COLLECTED MATERIAL:

________________________

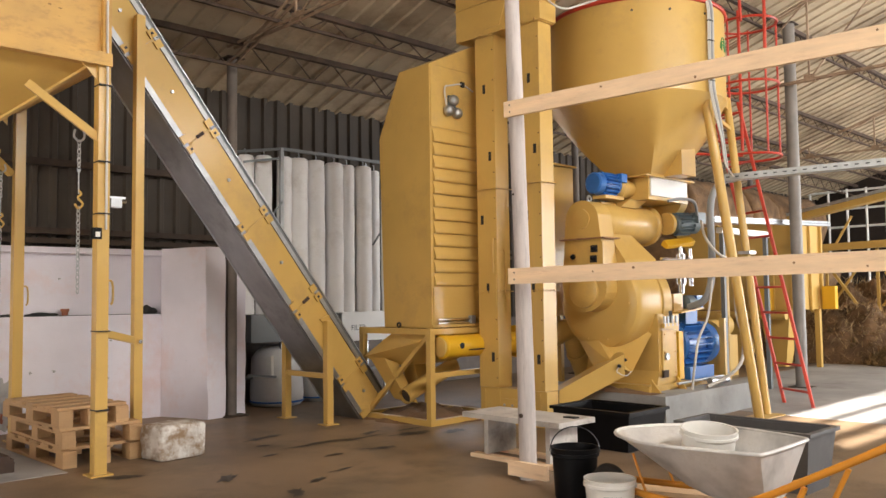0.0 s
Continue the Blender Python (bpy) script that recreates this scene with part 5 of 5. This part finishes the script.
# ---- rear of the hall ----
def rear_tank():
    t = thing("mixing_tank", (13.2, 5.5, 0), "tan-painted mixing tank with ribbed sides and funnel feet at the rear", "tank")
    part("body", box(12.9, 13.9, 5.37, 7.4, 0.95, 2.30), YELLOW, t, bev=0.02)
    for y in (5.38, 5.7, 6.1, 6.6):
        part("rib", box(12.86, 12.899, y, y + 0.05, 0.95, 2.36), YELLOW, t, bev=0.004)
    for x in (12.95, 13.4, 13.84):
        part("rib", box(x, x + 0.05, 5.325, 5.369, 0.95, 2.30), YELLOW, t, bev=0.004)
    part("top_rim", box(12.86, 13.94, 5.33, 7.44, 2.30, 2.34), YELLOW, t, bev=0.006)
    for y in (5.75, 6.4):
        part("funnel_foot", loft(nb(), [[(12.95, y - 0.25, 0.95), (13.4, y - 0.25, 0.95), (13.4, y + 0.25, 0.95), (12.95, y + 0.25, 0.95)], [(13.05, y - 0.12, 0.05), (13.25, y - 0.12, 0.05), (13.25, y + 0.12, 0.05), (13.05, y + 0.12, 0.05)]]), YELLOW, t)
    for x, y in ((12.78, 5.80), (13.86, 5.22)):
        part("yellow_box", box(x - 0.06, x + 0.06, y - 0.1, y + 0.1, 0.95, 1.32), CHROME_YELLOW, t, "bright yellow control box", bev=0.01)
    for x, y in ((13.85, 5.42), (13.85, 7.35), (12.95, 7.35)):
        part("leg", box(x - 0.04, x + 0.04, y - 0.04, y + 0.04, 0, 0.95), YELLOW, t)
    part("auger", cyl(nb(), (12.82, 5.5, 0.87), (12.82, 7.2, 0.87), 0.07, n=14), YELLOW, t, smooth=40)
    return t


rear_tank()
td = thing("blower", (11.6, 6.0, 0), "tan-painted round blower casing beside the rear tank", "blower")
part("casing", lathe(nb(), (11.5, 6.0, 0.75), (1, 0, 0), [(0, 0.1), (0.05, 0.17), (0.25, 0.17), (0.3, 0.1)], 32), YELLOW, td, smooth=40)
part("inlet", cyl(nb(), (11.2, 5.98, 0.75), (11.52, 6.0, 0.75), 0.09, n=20), YELLOW, td, smooth=40)
part("foot", box(11.45, 11.9, 5.86, 6.14, 0, 0.6), YELLOW, td, bev=0.01)
part("stand_pipe", cyl(nb(), (11.1, 5.6, 0), (11.1, 5.6, 2.0), 0.03, n=10), YELLOW, td)
pt2 = thing("stand_pipe", (10.2, 5.15, 0), "tan steel upright pipe", "pipe")
part("pipe", cyl(nb(), (10.2, 5.15, 0), (10.2, 5.15, 2.0), 0.025, n=10), YELLOW, pt2)
shelf = thing("steel_channel", (9.6, 4.9, 1.95), "steel channel on two posts, coloured white for the light on it", "channel")
# white colour stands for bright light falling on the steel
part("channel", box(9.1, 10.4, 4.62, 4.70, 1.93, 2.0), WHITE_PAINT, shelf, bev=0.004)
for x in (9.15, 10.3):
    part("post", box(x, x + 0.05, 4.64, 4.69, 0, 1.93), STEEL_GREY, shelf)


def rear_conveyor():
    t = thing("rear_conveyor", (17, 6, 0), "tan steel conveyor on a crossed lattice trestle at the rear", "conveyor")
    part("lower_chord", beam(nb(), (17, 7.6, 2.1), (17, 3.6, 2.17), 0.12, 0.14), YELLOW, t)
    part("trough", beam(nb(), (17.1, 7.7, 2.65), (17.1, 3.6, 3.36), 0.3, 0.12), YELLOW, t)
    part("trough_edge", beam(nb(), (16.9, 7.7, 2.74), (16.9, 3.6, 3.45), 0.03, 0.06), GALV, t)
    for y in (7.4, 6.45, 5.5, 4.55, 3.7):
        part("leg", beam(nb(), (17, y, 0), (17, y, 2.05), 0.05, 0.05), YELLOW, t)
    for y in (7.25, 6.3, 5.35, 4.4):
        part("brace", beam(nb(), (16.95, y, 1.6), (16.95, y - 0.85, 0.35), 0.05, 0.05), YELLOW, t)
        part("brace", beam(nb(), (17.05, y - 0.6, 1.95), (17.05, y + 0.1, 0.95), 0.04, 0.04), YELLOW, t)
        part("strut", beam(nb(), (17, y, 2.1), (17.05, y - 0.35, 2.72), 0.04, 0.04), YELLOW, t)
    return t


rear_conveyor()
rk = thing("pipe_rack", (21.5, 7.5, 0), "pale pipe rack against the dark end of the hall", "rack")
for k in range(9):
    part("upright", cyl(nb(), (21.5, 4.9 + 0.45 * k, 0), (21.5, 4.9 + 0.45 * k, 3.8), 0.03, n=8), WHITE_PAINT, rk)
for z in (2.4, 2.85, 3.3, 3.75):
    part("crossbar", cyl(nb(), (21.5, 4.7, z), (21.5, 8.6, z), 0.028, n=8), WHITE_PAINT, rk)


def straw_heap(cx, cy, rx, ry, h, seed, label):
    t = thing("straw_heap", (cx, cy, 0), label, "straw heap", "straw heaps", "stuff")
    bm = nb()
    bmesh.ops.create_grid(bm, x_segments=48, y_segments=48, size=1)
    for v in bm.verts:
        r = min(1, v.co.length)
        b = (1 - r * r) ** 0.8 if r < 1 else 0
        nz = noise.fractal(v.co * 3 + Vector((seed, 0, 0)), 0.8, 2.2, 5)
        v.co = Vector((cx + v.co.x * rx, cy + v.co.y * ry, max(0.0, b * h * (1 + 0.35 * nz)) - 0.01))
    part("mound", bm, STRAW, t, smooth=70)
    rnd = random.Random(seed)
    bm = nb()
    for _ in range(5200):
        a, r = rnd.random() * 6.283, math.sqrt(rnd.random()) * 1.05
        q = Vector((r * math.cos(a), r * math.sin(a), 0))
        b = (1 - r * r) ** 0.8 if r < 1 else 0
        z = max(0.01, b * h * (1 + 0.35 * noise.fractal(q * 3 + Vector((seed, 0, 0)), 0.8, 2.2, 5)))
        p = Vector((cx + q.x * rx, cy + q.y * ry, z))
        d = Vector((rnd.uniform(-1, 1), rnd.uniform(-1, 1), rnd.uniform(-0.2, 0.7))).normalized() * rnd.uniform(0.06, 0.2)
        s_ = d.cross(Vector((0, 0, 1))).normalized() * 0.009
        vs = [bm.verts.new(p - s_), bm.verts.new(p + s_), bm.verts.new(p + d + s_ * 0.4), bm.verts.new(p + d - s_ * 0.4)]
        bm.faces.new(vs)
    part("stalks", bm, STRAW_PALE, t)
    return t


straw_heap(15.9, 5.7, 1.3, 1.7, 0.85, 3, "brown loose straw heaped on the floor at the rear")
straw_heap(18.0, 5.9, 1.6, 2.0, 1.35, 8, "brown loose straw heaped on the floor at the rear")
straw_heap(15.2, 4.5, 0.7, 0.7, 0.3, 5, "small drift of loose brown straw")
def bale(x, y, z, label):
    """A round straw bale lying along the wall, with a ragged, layered skin."""
    t = thing("straw_bale", (x, y, z - 0.6), label, "straw bale", "straw bales")
    bm = lathe(nb(), (x - 0.58, y, z), (1, 0, 0), [(0, 0.15), (0.0, 0.38), (0.015, 0.54), (0.06, 0.60)] + [(0.06 + 0.13 * k, 0.60) for k in range(1, 8)] + [(1.10, 0.60), (1.15, 0.54), (1.16, 0.36), (1.16, 0.15)], 44)
    for v in bm.verts:
        v.co += noise.noise_vector(v.co * 5.0) * 0.05 + noise.noise_vector(v.co * 17.0) * 0.02
    bmesh.ops.translate(bm, verts=bm.verts, vec=(0, 0, 0.02))
    part("roll", bm, STRAW, t, smooth=70)
    return t


for row in range(3):
    for k in range(7 - row):
        bale(12.4 + 1.2 * k + 0.6 * row, 7.72 + 0.05 * ((k + row) % 2), 0.6 + 1.06 * row, "brown round straw bale stacked along the cladding wall")

# ---- lamps and loose cable under the roof ----
lm = thing("hanging_lamp", (6.72, 3.6, 4.19), "unlit white spiral bulb hanging from a cord", "lamp")
part("cord", cyl(nb(), (6.72, 3.6, 4.28), (6.72, 3.6, roof_z(3.6) + 0.03), 0.005, n=6), BLACK_DULL, lm)
part("socket", cyl(nb(), (6.72, 3.6, 4.19), (6.72, 3.6, 4.28), 0.03, n=14), WHITE_PLASTIC, lm, smooth=40)
part("bulb", hose(nb(), [(6.72 + 0.022 * math.cos(q * 1.2), 3.6 + 0.022 * math.sin(q * 1.2), 4.19 - 0.006 * q) for q in range(18)], 0.008, 6, 2), WHITE_PAINT, lm, smooth=50)
lc = part("loose_cable", hose(nb(), [(2.2, 4.9, roof_z(4.9) - 0.05), (2.75, 5.2, 4.15), (3.15, 5.3, 4.01), (3.53, 5.3, 3.98), (3.75, 5.3, 3.975), (3.95, 5.3, 4.0), (4.1, 5.3, 4.13), (4.22, 5.3, 4.3), (4.47, 5.4, roof_z(5.4) - 0.19)], 0.011, 6), CABLE_WHITE, smooth=50)
tagged(lc, "white cable sagging below the roof purlins", "cable")

tl = thing("tube_lamp", (9.0, 7.2, 3.0), "pair of unlit white tube lamps behind the silo", "lamp")
part("tube", cyl(nb(), (8.98, 7.3, 2.95), (9.1, 7.24, 3.12), 0.02, n=10), WHITE_PAINT, tl, smooth=40)
part("tube", cyl(nb(), (9.06, 7.16, 2.90), (9.18, 7.1, 3.07), 0.028, n=10), WHITE_PAINT, tl, smooth=40)
part("cord", cyl(nb(), (9.1, 7.17, 3.0), (9.1, 7.17, roof_z(7.17) + 0.03), 0.006, n=6), BLACK_DULL, tl)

________________________

BRIEF:
Each line of the data that includes the word "with" counts once; report the total and nothing more.

COMPLETED EXERCISE:
3